Le Royaume-Uni vient de publier un premier bilan pour les films financés grâce à la loterie nationale. Sur 11 films produits grâce à ce système et sortis en salles, 10 n'ont pu rembourser totalement le prêt consenti par la loterie, faute de succès au box-office.
Depuis 1997, le gouvernement anglais a mis en place via le Film Council, équivalent de notre CNC, un système tout à fait particulier d'aides au financement des productions anglaises. Les recettes de la Loterie nationale alimentent un système de prêt, qui permet à de grosses entreprises franchisées de disposer de fonds pour produire leurs films. Ces sommes sont destinées à être remboursées suite à l'exploitation du film en salles. C'est donc un système proche de l'avance sur recettes mise en place par le CNC. A la différence que ce système ne se veut pas une aide aux films d'auteurs, mais à ceux ayant un certain potentiel commercial. Trois sociétés se sont ainsi vues attribuer une franchise pour distribuer ces fonds, pour un montant total de 92 millions de livres.
Un premier bilan vient d'être publié, sur les trois premières années de ce système. Il prend en compte les onze premiers films ayant bénéficié des fonds de la Loterie. Et le constat n'est guère encourageant au regard de l'objectif "commercial" affiché par le Film Council : sur ces 11 premiers prétendants au succès, 10 ont été des flops au box-office. Ainsi Love's Labour's lost, de Kenneth Brannagh, a coûté plus de 8,5 millions de livres, bénéficié d'une aide de la loterie à hauteur de 1,5 million de livres, mais n'a rapporté qu'à peine plus de 500 000 livres. C'est un sérieux revers pour le film, qui fatalement, n'a pas pu rembourser sa créance.
Second problème, la lenteur du développement des projets. Ainsi l'un des trois franchisés, The Film Consortium, avait reçu une enveloppe de 33,5 millions de livres, qu'il devait répartir entre 39 projets différents, sur une durée de six ans. A mi-parcours, The Film Consortium n'a produit que 5 films, dont le très onéreux Hold Back the night : ce film de Philip Davis a coûté la bagatelle de 16,75 millions de livres, dont 6,82 provenaient de la loterie, soit près de 40% du devis de ce film à très gros budget.
Pathé affiche un bilan un peu plus positif. La filiale anglaise du groupe au coq d'or avait pour objectif d'investir les 33 millions reçus de la loterie dans 12 films par an. Parmi les neufs films produits, seul Un Mari Idéal parvient à tirer son épingle du jeu. Malgré un coût global de 6,35 millions de livres, ses 2,89 millions de livres de recettes lui ont permis de rembourser intégralement le prêt de la loterie, qui se montait à 1 million de livres.

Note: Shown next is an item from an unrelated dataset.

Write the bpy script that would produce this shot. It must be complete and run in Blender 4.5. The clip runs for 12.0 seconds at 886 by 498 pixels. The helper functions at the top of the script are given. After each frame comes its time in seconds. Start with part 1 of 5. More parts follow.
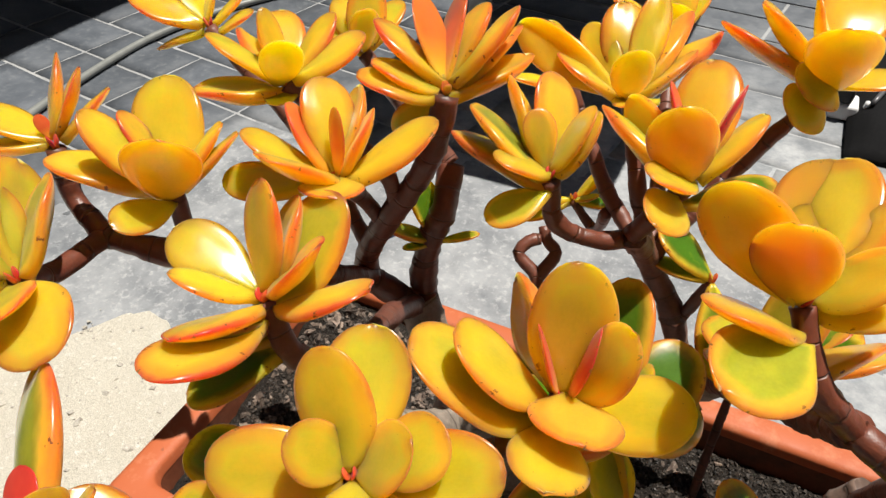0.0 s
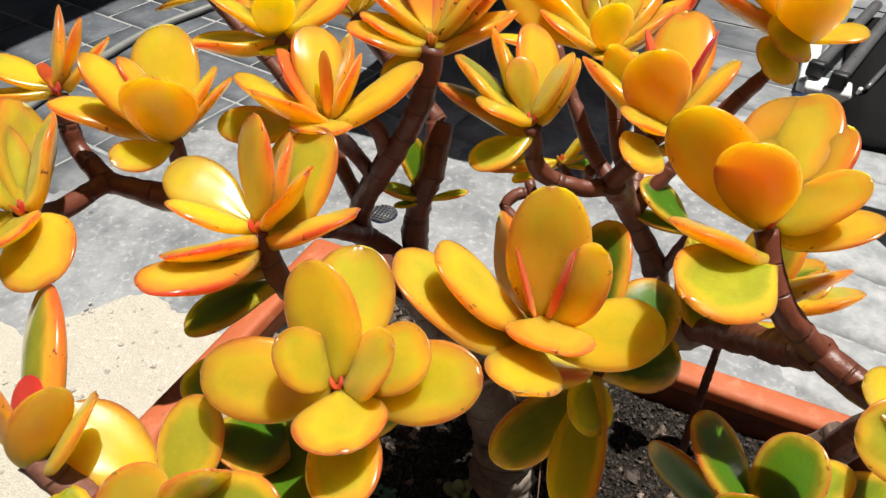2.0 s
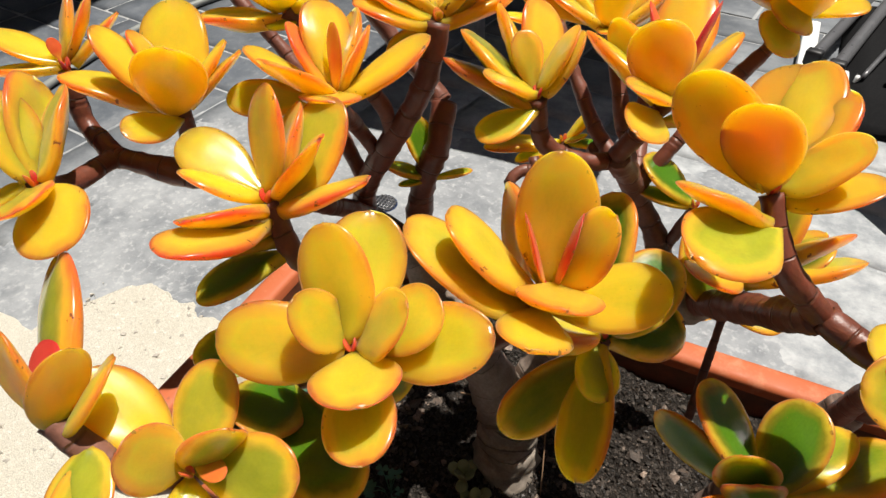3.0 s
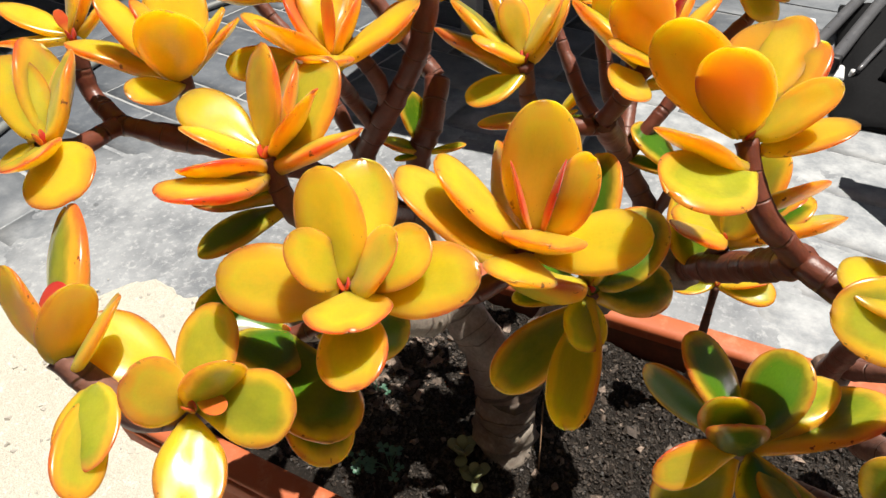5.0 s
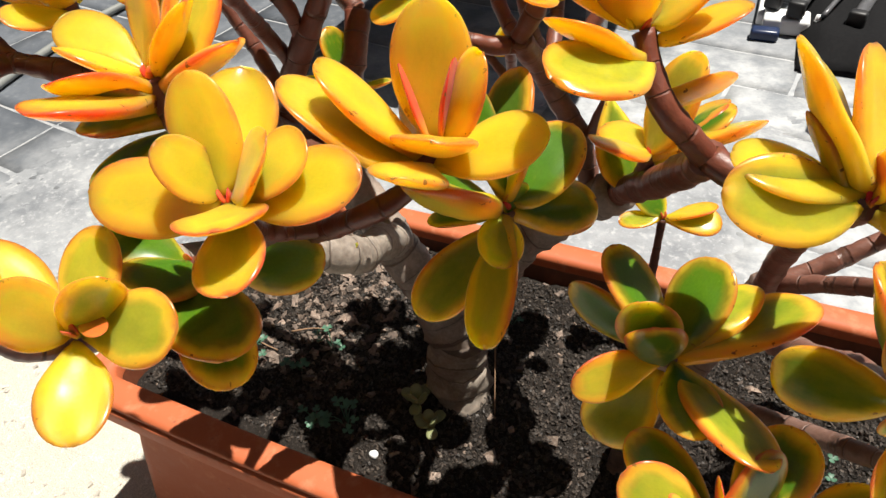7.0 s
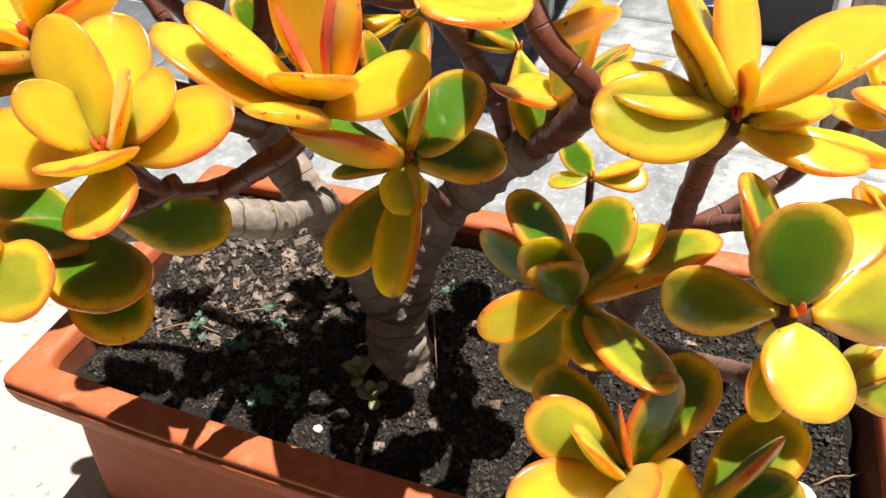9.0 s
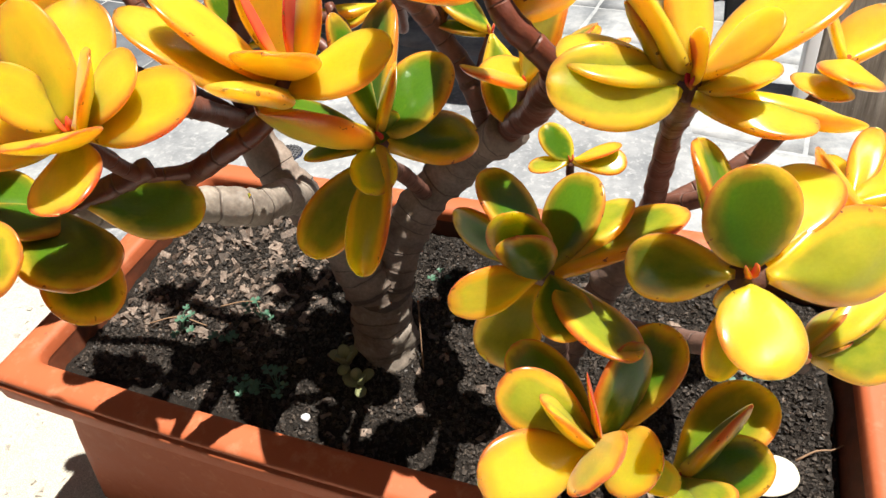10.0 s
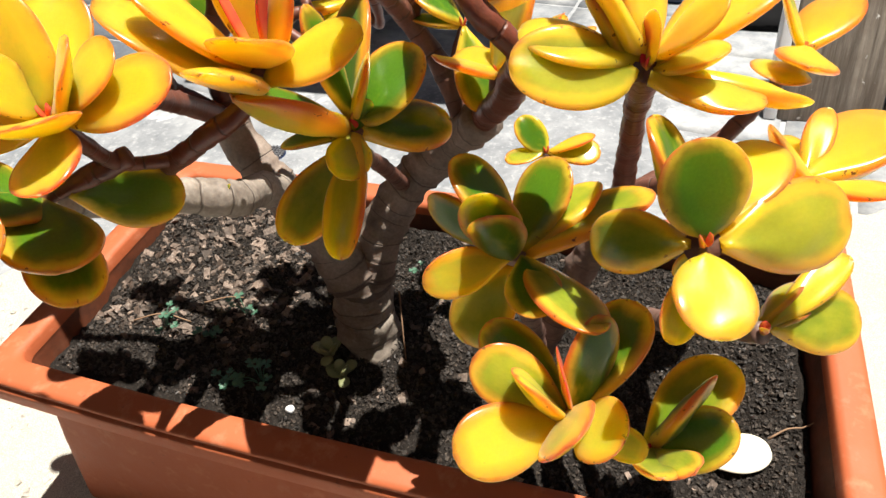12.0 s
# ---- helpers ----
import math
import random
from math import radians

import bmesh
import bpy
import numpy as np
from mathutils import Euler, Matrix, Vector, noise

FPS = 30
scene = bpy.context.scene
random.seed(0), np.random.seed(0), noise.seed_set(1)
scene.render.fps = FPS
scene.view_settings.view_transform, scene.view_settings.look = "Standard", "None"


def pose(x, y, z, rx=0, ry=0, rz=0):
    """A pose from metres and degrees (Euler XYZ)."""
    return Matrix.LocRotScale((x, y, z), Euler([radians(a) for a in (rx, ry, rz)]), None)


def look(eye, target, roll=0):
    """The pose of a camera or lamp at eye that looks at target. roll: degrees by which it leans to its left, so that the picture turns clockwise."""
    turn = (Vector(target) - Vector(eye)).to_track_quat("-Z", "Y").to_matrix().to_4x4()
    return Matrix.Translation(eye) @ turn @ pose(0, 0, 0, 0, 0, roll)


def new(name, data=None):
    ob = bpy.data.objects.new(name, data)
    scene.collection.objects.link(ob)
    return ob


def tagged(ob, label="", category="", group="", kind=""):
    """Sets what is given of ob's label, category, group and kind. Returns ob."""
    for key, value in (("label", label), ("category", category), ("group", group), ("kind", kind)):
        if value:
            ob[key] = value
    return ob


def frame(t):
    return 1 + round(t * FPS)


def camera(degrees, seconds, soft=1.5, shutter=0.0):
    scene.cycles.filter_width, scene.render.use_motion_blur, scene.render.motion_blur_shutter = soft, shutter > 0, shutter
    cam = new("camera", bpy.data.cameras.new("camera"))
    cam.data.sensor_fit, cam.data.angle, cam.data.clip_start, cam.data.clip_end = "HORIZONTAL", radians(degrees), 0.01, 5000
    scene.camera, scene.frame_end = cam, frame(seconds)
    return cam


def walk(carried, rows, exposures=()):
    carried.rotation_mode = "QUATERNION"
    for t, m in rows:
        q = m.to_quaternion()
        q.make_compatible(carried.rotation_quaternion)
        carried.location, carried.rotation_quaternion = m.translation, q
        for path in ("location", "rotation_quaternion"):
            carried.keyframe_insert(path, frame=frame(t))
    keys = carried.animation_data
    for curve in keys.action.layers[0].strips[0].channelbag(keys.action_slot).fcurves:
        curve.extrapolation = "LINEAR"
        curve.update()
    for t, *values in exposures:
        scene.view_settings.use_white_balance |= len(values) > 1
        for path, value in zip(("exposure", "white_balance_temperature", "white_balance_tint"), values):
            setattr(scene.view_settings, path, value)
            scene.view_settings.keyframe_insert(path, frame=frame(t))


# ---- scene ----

Enfin le troisième franchisé, DNA, n'a pas encore sorti un seul film ayant bénéficié des prêts de la loterie : la grande première sera le 19 janvier, avec Beautiful Creatures. Impossible donc de tirer un bilan dès maintenant.
Au total, sur 92 millions de livres avancés, seulement 42 ont été remboursés, ce qui représente un retour sur investissement de plus de 45%. Ce chiffre peut paraître minime, mais c'est le meilleur score européen, la plupart des systèmes identiques au sein de l'Union affichant des remboursements oscillant entre 2 et 10%. Le système n'est pas remis en question par ce résultat : les trois sociétés franchisées ont en effet passé avec succès le cap de la mi-mandat, et se sont vues accorder à nouveau la confiance du Film Council pour les trois années à venir.
De plus, ce premier bilan évoque le cas des onze premiers films, qui ont en quelque sorte "essuyé les plâtres" de cette nouvelle formule. Pour preuve, le succès récent d'un film aidé par la loterie : Billy Elliot, produit par Pathé. Le film, sorti en octobre et toujours en exploitation, a été LE succès de l'automne en Angleterre, et a d'ores et déjà rapporté 17 millions de livres en 14 semaines d'exploitation. Et démarré très fort à l'international... Notons que parmi les productions estampillées "loterie", on attend 51th State, de Ronny Yu, produit par The Film Consortium, avec en vedette Samuel L. Jackson et Robert Carlyle. Voilà qui devrait corriger le tir, et satisfaire à l'objectif "commercial" de ces prêts.